A super focused Tim Tszyu is remaining cool, calm and collected as he braces for the fight of his life to keep the famous family name intact.
The world champion laid bare his burning desire to make the Tszyus “the greatest family of boxers that ever lived” after hitting the scales on Saturday in the most supreme physical and mental condition of his undefeated career.
The 28-year-old credited his trusted Moroccan chef Omar Iferd for weighing in at 69.40kg for Sunday’s defence of his super-welterweight world title against American Brian Mendoza.
It’s the leanest Tszyu has been in his 23-fight professional career.
“Usually I’m a bit angrier because making weight has been hard, but it was a bit smoother this time,” he said.
“I’m nice and relaxed. First time ever I didn’t have to go to the sauna. Normally I have to roast myself in the sauna.
“Kudos to my chef Omar. He’s really been helping me out the last year and a half. It’s been a game changer.”
Tszyu (23-0, 17KOs) received rapturous applause after shedding his shirt and unveiling his chiselled torso to a packed crowd at the Pacific Fair Shopping Centre on the Gold Coast and promised not to let his legion of fans – and family – down in his first world-title defence.
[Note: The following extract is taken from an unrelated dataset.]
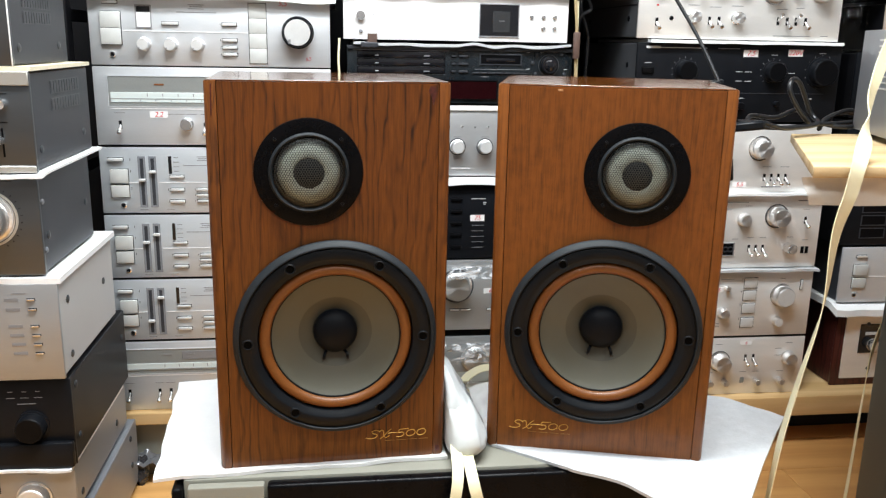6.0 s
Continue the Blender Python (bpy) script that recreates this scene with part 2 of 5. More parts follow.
M = {
    "walnut": veneer("walnut_veneer", (0.215, 0.071, 0.0130), (0.146, 0.0450, 0.0078), (0.026, 0.0085, 0.0035), 400.0, 0.185, 3.1, 0.34, 0.48),
    "oak": veneer("amber_veneer", (0.258, 0.088, 0.0165), (0.188, 0.059, 0.0104), (0.060, 0.020, 0.0052), 620.0, 0.075, 8.7, 0.34, 0.50, 0.15, 0.40),
    "walnut_top": veneer("polished_walnut_veneer", (0.215, 0.071, 0.0130), (0.146, 0.0450, 0.0078), (0.026, 0.0085, 0.0035), 400.0, 0.185, 3.1, 0.16, 0.48, 1.0),
    "oak_top": veneer("polished_amber_veneer", (0.258, 0.088, 0.0165), (0.188, 0.059, 0.0104), (0.060, 0.020, 0.0052), 620.0, 0.075, 8.7, 0.20, 0.50, 1.0, 0.40),
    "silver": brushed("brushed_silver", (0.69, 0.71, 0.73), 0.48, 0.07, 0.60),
    # silver darkened for the loudspeakers' shade on the middle column
    "silver_in_shade": brushed("shaded_silver", (0.50, 0.505, 0.51), 0.38, 0.08, 0.6),
    "silver_blue": brushed("cool_silver", (0.66, 0.695, 0.725), 0.46, 0.07, 0.60),
    "champagne": brushed("warm_silver", (0.84, 0.82, 0.79), 0.36, 0.07, 0.48),
    "satin": brushed("satin_grey_silver", (0.52, 0.50, 0.455), 0.40, 0.06, 0.55),
    "bright": brushed("pale_silver", (0.90, 0.90, 0.90), 0.40, 0.03, 0.15),
    "bronze": brushed("bronze_face", (0.66, 0.55, 0.46), 0.42, 0.07, 0.4),
    "dull": brushed("dull_steel", (0.110, 0.118, 0.126), 0.36),
    "pale": brushed("pale_grey_silver", (0.36, 0.368, 0.375), 0.38, 0.05, 0.5),
    "chrome": surface("polished_metal", (0.80, 0.80, 0.80), 0.20, 0.95, 0.04, 60.0),
    "spun": turned("spun_metal", (0.80, 0.80, 0.80), 0.34),
    "key": surface("silver_key", (0.70, 0.70, 0.69), 0.38, 0.35, 0.05, 80.0),
    "ivory": surface("ivory_key", (0.56, 0.565, 0.545), 0.45, 0.1, 0.05, 80.0),
    "black": surface("black_paint", (0.0068, 0.0076, 0.0096), 0.32, 0.0, 0.25, 30.0, grain=0.15, gscale=900.0, spec=0.15),
    "blue_black": surface("blue_black_face", (0.0075, 0.0110, 0.0140), 0.28, 0.0, 0.2, 30.0, grain=0.1, gscale=900.0),
    "graphite": surface("graphite_case", (0.095, 0.098, 0.106), 0.42, 0.2, 0.2, 9.0, grain=0.3, gscale=900.0, spec=0.3),
    "matt": surface("matt_black", (0.0028, 0.0028, 0.0034), 0.42, 0.0, 0.25, 30.0, grain=0.3, gscale=900.0, spec=0.10),
    "rubber": surface("black_rubber", (0.0044, 0.0058, 0.0078), 0.40, 0.0, 0.2, 50.0, grain=0.25, gscale=700.0, spec=0.20),
    "plate": surface("black_plate", (0.0022, 0.0022, 0.0028), 0.28, 0.0, 0.25, 30.0, grain=0.2, gscale=900.0, spec=0.12),
    "cable": surface("black_cable", (0.010, 0.0105, 0.012), 0.30, 0.0, 0.2, 50.0, spec=0.5),
    # rubber colour lightened to carry the overhead light on rims and chamfers
    "gasket": surface("grey_black_gasket", (0.0105, 0.0135, 0.0165), 0.58, 0.0, 0.25, 60.0, grain=0.3, gscale=700.0, spec=0.30),
    "dark_grey": surface("dark_grey_paint", (0.048, 0.052, 0.060), 0.42, 0.3, 0.12, 9.0),
    "scar": surface("bare_scar", (0.075, 0.013, 0.008), 0.5, 0.0, 0.5, 220.0, grain=0.8),
    "raw_chip": surface("bare_wood", (0.42, 0.22, 0.09), 0.6, 0.0, 0.2, 300.0),
    "void": surface("screw_hole_black", (0.001, 0.001, 0.001), 0.6, 0.0, 0.1, 30.0, spec=0.05),
    "dome": surface("dome_cloth", (0.0036, 0.0048, 0.0074), 0.50, 0.0, 0.2, 60.0, grain=0.3, gscale=1200.0, spec=0.14),
    "char": surface("charcoal_panel", (0.033, 0.036, 0.043), 0.44, 0.15, 0.14, 9.0, grain=0.25, gscale=900.0),
    "case_black": surface("black_case", (0.007, 0.007, 0.0085), 0.42, 0.0, 0.25, 9.0, grain=0.3, gscale=900.0, spec=0.28),
    "case_white": surface("pale_case", (0.56, 0.55, 0.54), 0.40, 0.25, 0.05, 9.0, grain=0.2, gscale=900.0),
    "case_steel": surface("steel_case", (0.265, 0.280, 0.305), 0.36, 0.35, 0.10, 12.0, (1, 0.2, 1)),
    "surround": surface("tan_rubber", (0.178, 0.057, 0.0085), 0.44, 0.0, 0.20, 40.0, grain=0.1, coat=0.08),
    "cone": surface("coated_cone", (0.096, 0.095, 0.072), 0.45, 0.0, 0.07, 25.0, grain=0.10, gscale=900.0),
    # cone colour darkened for the shade deep in the neck
    "cone_in": surface("shaded_inner_cone", (0.068, 0.067, 0.051), 0.45, 0.0, 0.07, 25.0, grain=0.10, gscale=900.0),
    "tweet": surface("pale_diaphragm", (0.41, 0.465, 0.405), 0.40, 0.0, 0.08, 60.0),
    "grille": surface("grille_metal", (0.055, 0.058, 0.055), 0.34, 0.5, 0.05, 60.0),
    "gold": surface("gold_print", (0.72, 0.42, 0.09), 0.38, 0.35, 0.05, 60.0),
    "bag": surface("white_plastic_bag", (0.60, 0.635, 0.64), 0.42, 0.0, 0.04, 20.0, grain=0.2, gscale=160.0),
    "gold_dim": surface("thin_gold_print", (0.36, 0.19, 0.045), 0.45, 0.2, 0.1, 300.0),
    "foam": surface("white_foam", (0.86, 0.87, 0.87), 0.75, 0.0, 0.04, 30.0, grain=0.5, gscale=260.0),
    # fuzzier sheet, its white also darkened for the bench's shade on the right
    "felt": surface("white_felt", (0.50, 0.515, 0.53), 0.85, 0.0, 0.10, 60.0, grain=1.0, gscale=300.0, spec=0.2),
    "cream": surface("cream_foam", (0.80, 0.74, 0.55), 0.75, 0.0, 0.06, 30.0, grain=0.5, gscale=260.0),
    "paper": surface("paper", (0.60, 0.575, 0.54), 0.75, 0.0, 0.05, 14.0, grain=0.2),
    "strap": surface("cream_strap", (0.80, 0.74, 0.50), 0.55, 0.0, 0.08, 30.0, grain=0.5, gscale=900.0),
    "plank": None,
    "beige": surface("beige_panel", (0.235, 0.23, 0.19), 0.42, 0.0, 0.07, 9.0, grain=0.25, gscale=700.0),
    "white_print": surface("white_print", (0.62, 0.62, 0.62), 0.6, 0.0, 0.03, 60.0),
    "grey_print": surface("grey_print", (0.24, 0.24, 0.25), 0.6, 0.0, 0.03, 60.0),
    "red": surface("red_ink", (0.62, 0.02, 0.02), 0.6, 0.0, 0.08, 60.0),
    "red_board": surface("red_board", (0.62, 0.035, 0.02), 0.5, 0.0, 0.06, 12.0),
    "label": surface("white_label", (0.82, 0.80, 0.79), 0.6, 0.0, 0.03, 60.0),
    "dark_glass": surface("dark_glass", (0.010, 0.010, 0.012), 0.10, 0.0, 0.1, 20.0, rvar=0.03),
    "red_glass": surface("dark_red_glass", (0.014, 0.0022, 0.003), 0.12, 0.0, 0.2, 20.0, rvar=0.03),
    "dial": surface("dial_scale", (0.62, 0.68, 0.66), 0.25, 0.0, 0.05, 20.0),
    "dial_dark": surface("dial_backing", (0.26, 0.27, 0.26), 0.35, 0.2, 0.08, 20.0),
    "wall": surface("wall_paint", (0.30, 0.30, 0.305), 0.8, 0.0, 0.05, 2.5, grain=0.2, gscale=200.0),
    "ceiling": surface("ceiling_paint", (0.80, 0.80, 0.78), 0.85, 0.0, 0.04, 2.5, grain=0.2, gscale=200.0),
    "blue": surface("blue_print", (0.02, 0.22, 0.62), 0.4, 0.0, 0.05, 20.0),
    "yellow": surface("yellow_print", (0.75, 0.70, 0.10), 0.4, 0.0, 0.05, 20.0),
    "grey_case": surface("grey_cabinet", (0.060, 0.061, 0.053), 0.48, 0.0, 0.10, 5.0, grain=0.2, gscale=700.0),
    "rosewood": veneer("rosewood", (0.085, 0.022, 0.016), (0.05, 0.013, 0.010), (0.02, 0.006, 0.005), 240.0, 0.4, 5.5),
    "cord": surface("brown_cord", (0.44, 0.33, 0.17), 0.6, 0.0, 0.3, 300.0, grain=0.5),
    "tag": surface("brown_tag", (0.10, 0.058, 0.044), 0.6, 0.0, 0.2, 90.0),
    "screen": surface("unlit_screen", (0.030, 0.031, 0.033), 0.25, 0.0, 0.1, 20.0),
    "film": film("clear_film", (0.96, 0.97, 0.97), 0.9),
    "crease": creased("creased_film"),
    "film_dark": film("dark_film", (0.72, 0.72, 0.74), 0.7),
    "lamp": glow("lamp_diffuser", (1.0, 0.98, 0.95), 3.0),
}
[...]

In addition to his legendary father Kostya being a former unified world champion, Tszyu’s younger brother Nikita is also unbeaten in a burgeoning seven-bout career.
“When they mention the name Tszyu, the’re going to say, ‘the greatest family of boxers that ever lived’,” he said.
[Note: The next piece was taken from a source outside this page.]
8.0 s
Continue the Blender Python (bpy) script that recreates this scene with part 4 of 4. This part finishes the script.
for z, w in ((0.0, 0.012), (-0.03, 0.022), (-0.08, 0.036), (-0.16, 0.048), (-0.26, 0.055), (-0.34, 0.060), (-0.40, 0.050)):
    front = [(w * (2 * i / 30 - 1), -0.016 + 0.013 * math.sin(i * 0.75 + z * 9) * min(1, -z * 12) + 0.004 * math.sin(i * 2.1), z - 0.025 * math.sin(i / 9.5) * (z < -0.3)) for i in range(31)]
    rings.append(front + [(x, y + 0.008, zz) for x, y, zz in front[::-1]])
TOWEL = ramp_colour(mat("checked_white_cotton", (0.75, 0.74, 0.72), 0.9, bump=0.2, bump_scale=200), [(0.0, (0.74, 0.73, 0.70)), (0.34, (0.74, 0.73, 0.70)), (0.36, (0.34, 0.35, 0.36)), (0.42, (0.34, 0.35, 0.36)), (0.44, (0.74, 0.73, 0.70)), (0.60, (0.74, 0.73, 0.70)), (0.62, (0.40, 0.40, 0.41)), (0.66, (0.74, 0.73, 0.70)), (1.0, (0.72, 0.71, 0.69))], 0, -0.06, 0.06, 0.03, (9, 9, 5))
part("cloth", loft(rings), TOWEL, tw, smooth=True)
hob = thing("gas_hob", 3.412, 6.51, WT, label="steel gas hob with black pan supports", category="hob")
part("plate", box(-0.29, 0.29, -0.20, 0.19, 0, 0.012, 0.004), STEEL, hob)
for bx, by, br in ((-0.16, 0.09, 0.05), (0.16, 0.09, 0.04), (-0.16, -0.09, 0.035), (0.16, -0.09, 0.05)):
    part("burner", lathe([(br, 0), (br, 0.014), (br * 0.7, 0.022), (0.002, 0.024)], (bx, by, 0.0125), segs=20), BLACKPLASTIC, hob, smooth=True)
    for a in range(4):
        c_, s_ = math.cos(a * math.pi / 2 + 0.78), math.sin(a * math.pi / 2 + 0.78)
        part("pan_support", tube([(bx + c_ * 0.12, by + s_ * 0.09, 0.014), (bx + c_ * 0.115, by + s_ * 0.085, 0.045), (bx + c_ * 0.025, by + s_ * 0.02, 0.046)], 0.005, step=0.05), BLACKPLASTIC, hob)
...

“It’s the Tszyu name; it means more than just what we’re doing right now.
“I live for these moments, and tomorrow night we get the job done.
“This is electric, man. I was just sitting at home in my room and then I came out to this – these are the moments you live for. It’s crazy.”
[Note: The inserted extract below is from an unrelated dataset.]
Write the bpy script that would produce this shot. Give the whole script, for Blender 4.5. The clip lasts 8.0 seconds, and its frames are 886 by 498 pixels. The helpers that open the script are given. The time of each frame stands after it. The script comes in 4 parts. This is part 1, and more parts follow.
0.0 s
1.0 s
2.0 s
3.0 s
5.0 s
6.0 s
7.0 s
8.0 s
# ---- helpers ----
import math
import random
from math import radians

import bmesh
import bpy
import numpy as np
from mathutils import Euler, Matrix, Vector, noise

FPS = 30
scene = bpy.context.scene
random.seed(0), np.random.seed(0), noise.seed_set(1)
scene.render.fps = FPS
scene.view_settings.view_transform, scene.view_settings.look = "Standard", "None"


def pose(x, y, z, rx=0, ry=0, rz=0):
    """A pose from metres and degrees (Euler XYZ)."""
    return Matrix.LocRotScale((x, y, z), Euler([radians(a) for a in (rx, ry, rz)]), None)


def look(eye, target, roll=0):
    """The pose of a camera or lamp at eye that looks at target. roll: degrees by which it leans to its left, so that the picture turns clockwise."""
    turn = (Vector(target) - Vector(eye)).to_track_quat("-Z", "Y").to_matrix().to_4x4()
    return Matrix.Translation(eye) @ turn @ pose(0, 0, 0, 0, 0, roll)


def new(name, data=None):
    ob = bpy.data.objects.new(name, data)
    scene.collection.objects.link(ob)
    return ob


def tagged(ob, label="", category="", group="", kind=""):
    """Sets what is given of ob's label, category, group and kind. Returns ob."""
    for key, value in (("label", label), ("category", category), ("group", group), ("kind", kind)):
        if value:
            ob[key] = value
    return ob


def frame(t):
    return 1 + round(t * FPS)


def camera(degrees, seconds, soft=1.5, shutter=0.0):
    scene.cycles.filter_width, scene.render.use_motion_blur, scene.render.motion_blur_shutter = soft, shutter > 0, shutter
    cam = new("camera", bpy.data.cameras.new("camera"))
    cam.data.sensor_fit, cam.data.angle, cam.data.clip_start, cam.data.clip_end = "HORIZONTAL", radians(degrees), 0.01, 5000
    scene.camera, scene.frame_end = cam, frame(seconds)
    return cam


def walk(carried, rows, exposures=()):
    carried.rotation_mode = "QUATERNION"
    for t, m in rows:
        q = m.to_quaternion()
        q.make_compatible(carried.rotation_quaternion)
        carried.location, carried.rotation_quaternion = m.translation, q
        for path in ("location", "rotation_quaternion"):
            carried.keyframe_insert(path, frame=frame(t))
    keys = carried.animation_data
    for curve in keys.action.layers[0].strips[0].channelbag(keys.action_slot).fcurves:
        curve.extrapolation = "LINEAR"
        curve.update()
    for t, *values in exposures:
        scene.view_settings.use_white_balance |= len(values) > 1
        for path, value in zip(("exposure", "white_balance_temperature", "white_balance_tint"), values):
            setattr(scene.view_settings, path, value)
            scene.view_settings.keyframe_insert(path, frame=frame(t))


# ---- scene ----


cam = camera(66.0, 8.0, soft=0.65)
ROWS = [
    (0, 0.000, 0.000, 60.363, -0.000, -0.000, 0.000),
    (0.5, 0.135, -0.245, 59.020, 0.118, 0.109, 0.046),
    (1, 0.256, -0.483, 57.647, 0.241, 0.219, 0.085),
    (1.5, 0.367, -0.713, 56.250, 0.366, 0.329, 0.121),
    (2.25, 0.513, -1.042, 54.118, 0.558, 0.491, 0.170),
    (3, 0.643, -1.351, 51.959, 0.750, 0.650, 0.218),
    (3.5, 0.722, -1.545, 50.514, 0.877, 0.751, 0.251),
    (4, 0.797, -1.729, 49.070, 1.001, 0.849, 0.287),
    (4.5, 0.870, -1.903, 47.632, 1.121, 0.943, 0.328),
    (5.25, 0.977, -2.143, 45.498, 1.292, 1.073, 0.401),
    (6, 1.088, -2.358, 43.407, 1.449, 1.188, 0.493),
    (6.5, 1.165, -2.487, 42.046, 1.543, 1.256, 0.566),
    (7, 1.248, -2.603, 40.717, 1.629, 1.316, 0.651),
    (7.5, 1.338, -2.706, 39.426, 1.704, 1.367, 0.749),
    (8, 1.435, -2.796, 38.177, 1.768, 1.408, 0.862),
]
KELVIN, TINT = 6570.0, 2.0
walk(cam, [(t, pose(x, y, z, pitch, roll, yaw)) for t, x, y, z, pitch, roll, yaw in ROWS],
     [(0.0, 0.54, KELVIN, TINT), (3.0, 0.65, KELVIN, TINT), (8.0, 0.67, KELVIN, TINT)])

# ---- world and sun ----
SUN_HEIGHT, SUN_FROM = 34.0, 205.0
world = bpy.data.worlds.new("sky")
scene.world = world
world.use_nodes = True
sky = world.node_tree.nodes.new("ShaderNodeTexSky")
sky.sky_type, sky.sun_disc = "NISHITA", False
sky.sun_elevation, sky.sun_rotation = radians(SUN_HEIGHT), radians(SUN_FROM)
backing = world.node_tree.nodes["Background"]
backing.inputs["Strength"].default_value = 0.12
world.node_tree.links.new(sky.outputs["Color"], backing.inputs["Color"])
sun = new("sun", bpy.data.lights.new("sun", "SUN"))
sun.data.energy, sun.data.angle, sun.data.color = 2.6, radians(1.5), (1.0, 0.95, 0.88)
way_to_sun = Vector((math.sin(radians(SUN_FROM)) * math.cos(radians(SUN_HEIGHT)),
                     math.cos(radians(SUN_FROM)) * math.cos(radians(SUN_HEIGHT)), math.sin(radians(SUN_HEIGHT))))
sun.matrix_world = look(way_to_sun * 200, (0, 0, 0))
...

Mendoza (22-2, 16KOs) is threatening to shatter the home hope’s dream of emulating his father and becoming a unified world champion, and then exceeding the Hall of Famer and joining boxing’s most elite club as an undisputed divisional king.
Tszyu, though, is adamant the challenger from New Mexico is committing the same error as most of his previous vanquished opponents in underestimating the Sydney slayer’s boxing IQ.
“When he feels it, he’s going to realise, ‘Oh s**t, he’s quicker than I thought, he’s smarter than I thought. Oh, he hits harder than I thought’. That’s when it all hits home,” Tszyu said.
“I’m the nightmare, I’m the boogey man. That’s the problem for him. They all make the same mistake.”
Despite his confidence, Tszyu is also respectfully wary of his big-punching foe.
“It’s going to be a tough fight,” he said.
“Any fight, especially when you’ve got someone who can hit your lights out, you’ve got to be extra cautious.
“That’s what I’m saying in my head, of course. I’m preparing for 12 rounds. I’ll take it round by round. If a stoppage comes, it comes.”
Tszyu needed only 70 seconds to knock out Mexican Carlos Ocampo in his most recent fight, also at the Gold Coast Exhibition Centre, in June, but insists he won’t be chasing another early stoppage.
“I was cautious in that fight as well,” he said.
“It’s just that I landed it nice and cleanly and it was time to take him out.
“The game plan is to keep it the same.”